Pulling out a specific book that was not a book, Bisgrath held his breath as the heavy bookcase that was not a bookcase rotated silently on a concealed pivot. Ducking into the secret room beyond, he leaned hard on a lever set in the wall that was a match to the nonbook outside. The monstrosities were remorseless, but he had seen nothing to suggest that they were in any wise clever.
Since no windows opened onto the secret reading room, he found himself fumbling in the dark. But no windows meant no glass. There were no drinking utensils, no mirrors. He should be safe in the stone-wall chamber, for a little while at least. Feeling along the edge of the reading table, he located the large candlestick standing there. Using tapers stored in a box near the base, he ran his fingers up the length of the candle to the wick. Striking one taper, he lit the cylinder of beeswax and then another on the other side of the table. Warm, safe light suffused the room. Faintly, he could hear the assembling horde keening and moaning horribly on the other side of the bookcase door. Fists of heavy black glass began to pound rhythmically against the barrier, like distant drums. The pivoting gateway held, but for how long it would continue to do so he could not be sure.

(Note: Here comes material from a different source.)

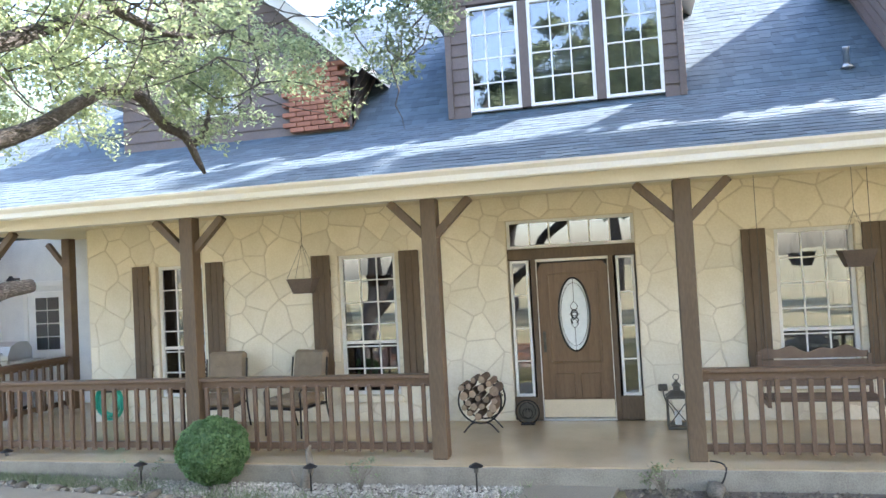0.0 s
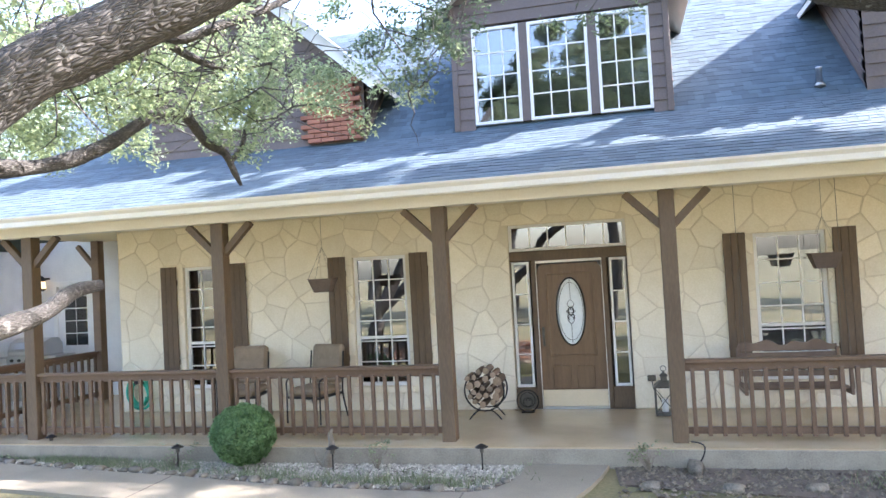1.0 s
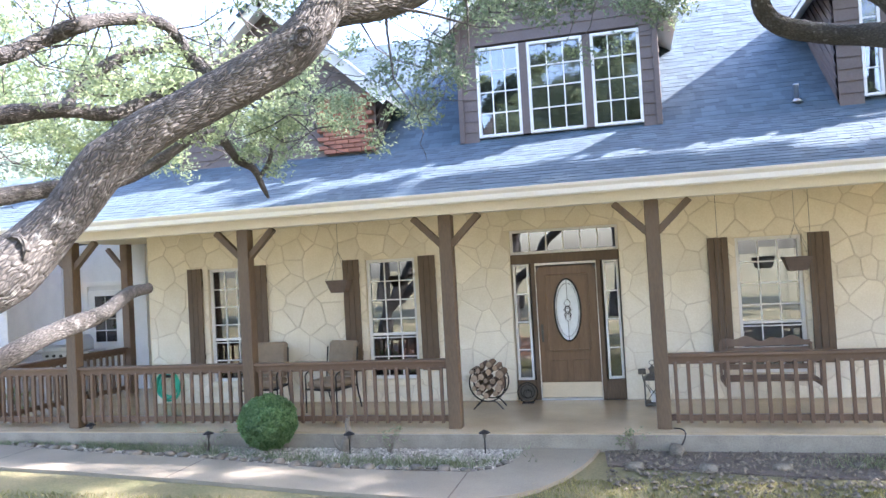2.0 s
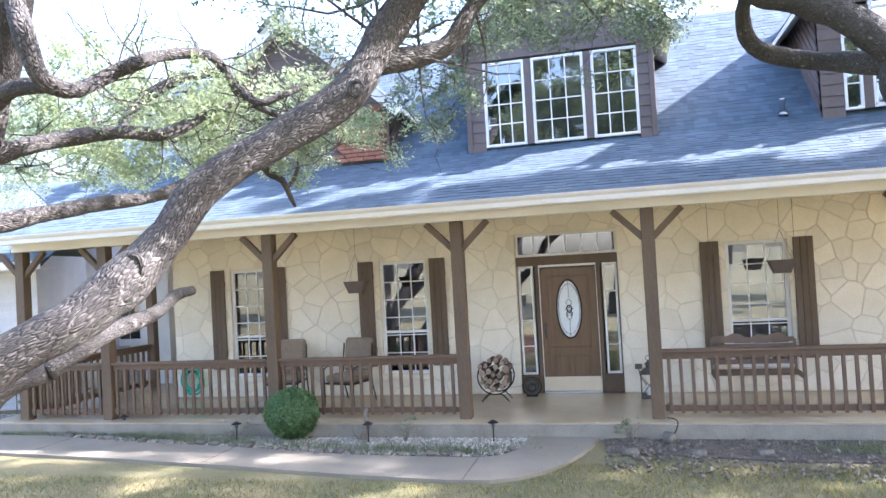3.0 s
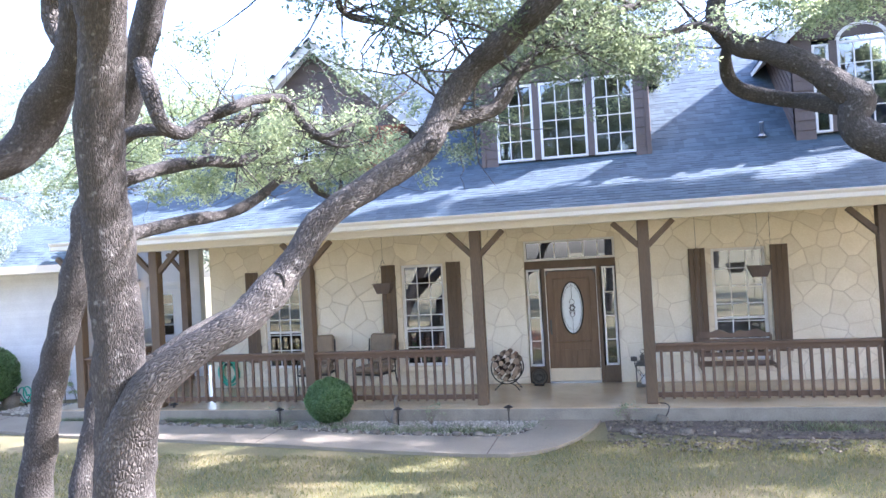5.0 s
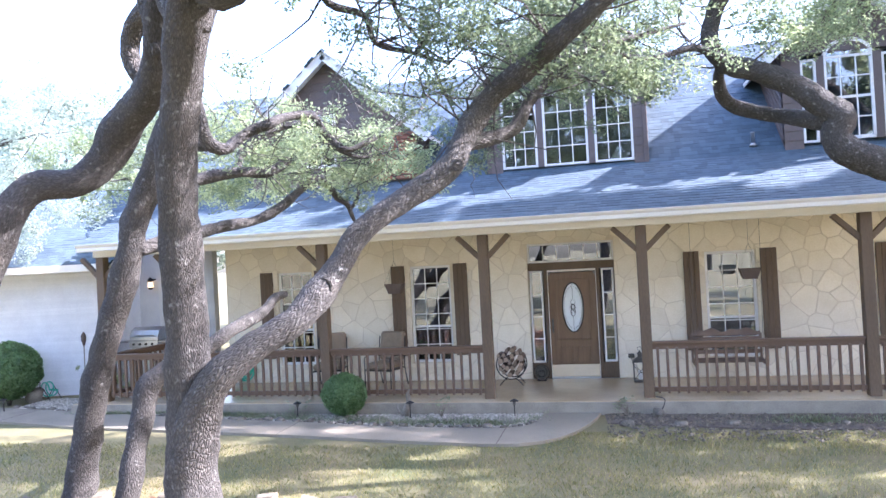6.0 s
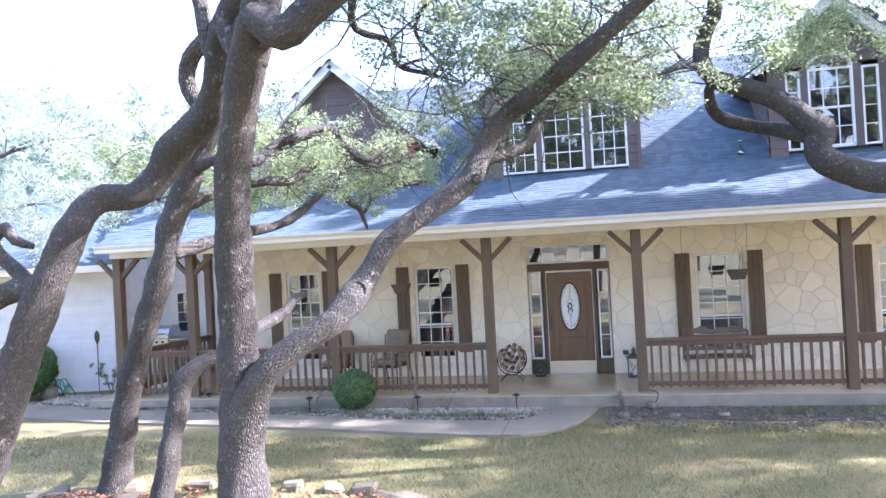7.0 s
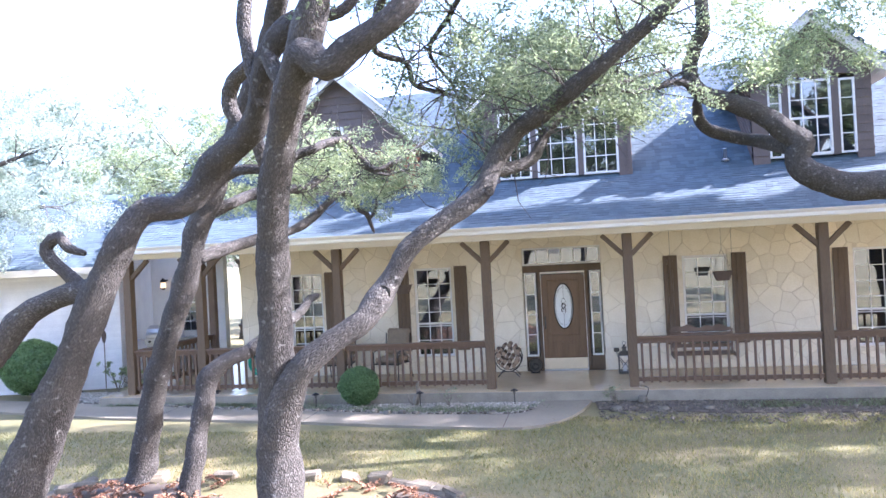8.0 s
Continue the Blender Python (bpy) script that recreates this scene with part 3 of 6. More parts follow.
    for b in ((0.897, 0.906, 0.03, 2.06), (1.814, 1.823, 0.03, 2.06), (0.897, 1.823, 2.06, 2.096)):
        box(bm, b[0], b[1], y - 0.07, y - 0.0, b[2], b[3], 0.002)
    tagged(to_object("door_trim", bm, CREAM), "pale trim strip round the front door", "trim", kind="structure")
    tagged(to_object("door_threshold", boxed(0.895, 1.825, y - 0.09, y + 0.08, 0.0, 0.028, 0.005), STEEL), "metal door threshold", "threshold", kind="structure")
    sash_window("sidelight_1", x0 + 0.02, 0.80, 0.302, 2.09, y, 1, 4, parent_label="narrow sidelight window beside the front door", frame_w=0.035)
    sash_window("sidelight_2", 1.92, x1 - 0.02, 0.302, 2.09, y, 1, 4, parent_label="narrow sidelight window beside the front door", frame_w=0.035)
    sash_window("transom_1", x0, x1, 2.245, 2.62, y, 6, 1, parent_label="six-light transom window above the front door", frame_w=0.04)


def build_porch_frame():
    bm = bmesh.new()
    box(bm, -7.68, X_RIGHT, -0.10, 0.10, 2.80, 2.98, 0.006)
    tagged(to_object("porch_beam", bm, CREAM), "cream painted porch beam along the eaves", "beam", kind="structure")
    tagged(to_object("porch_ceiling", boxed(-7.68, X_RIGHT, 0.102, WALL_Y - 0.02, 2.94, 2.99), CEILING), "cream boarded porch ceiling", "ceiling", kind="structure")
    tagged(to_object("soffit", boxed(-7.68, X_RIGHT, EAVE_Y + 0.03, -0.102, 2.955, 2.99), CEILING), "cream soffit under the eaves", "soffit", kind="structure")
    bm = bmesh.new()
    # fascia with a gutter profile drawn along the eaves
    prof = [(0.03, 2.903), (-0.035, 2.903), (-0.05, 2.92), (-0.05, 2.978), (-0.085, 3.018), (-0.09, 3.043), (0.03, 3.043)]
    a = [bm.verts.new((-7.74, EAVE_Y + p[0], p[1])) for p in prof]
    b = [bm.verts.new((X_RIGHT, EAVE_Y + p[0], p[1])) for p in prof]
    for i in range(len(prof)):
        j = (i + 1) % len(prof)
        bm.faces.new((a[i], a[j], b[j], b[i]))
    bm.faces.new(a[::-1])
    bm.faces.new(b)
    tagged(to_object("gutter", bm, CREAM), "cream metal gutter along the eaves", "gutter", kind="structure")
    for i, x in enumerate(POSTS):
        p = thing("porch_post", (x, 0, 0), "dark brown square timber porch post with knee braces", "post", group="porch posts")
        part("shaft", boxed(-0.085, 0.085, -0.085, 0.085, 0, 2.798, 0.008), BROWN, p)
        for s in (-1, 1):
            bm = bmesh.new()
            beam(bm, (s * 0.06, 0, 2.40), (s * 0.45, 0, 2.785), 0.09, 0.085)
            part("brace", bm, BROWN, p)
    # corner post of the side porch
    p = thing("porch_post", (-7.3, 3.0, 0), "reddish timber post at the back of the side porch", "post", group="porch posts")
    part("shaft", boxed(-0.08, 0.08, -0.08, 0.08, 0, 2.92, 0.008), TEAK, p)
    bm = bmesh.new()
    beam(bm, (-0.05, 0, 2.42), (-0.42, 0, 2.85), 0.08, 0.08)
    part("brace", bm, TEAK, p)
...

Pulling priceless volumes off the wall, he finally found the one he was searching for and carried it to the table. It was bound in fraying old leather and weighed as much as a small saddle. If he could not send word to a magician, then he would make his own magic. He had done so on a limited basis in the past, and he would do so again now. Always more dilettante than pupil, he wished now that he had paid more attention to such studies. But why bother to learn the intricacies of the mystic arts when one could always hire a professional to do the job better?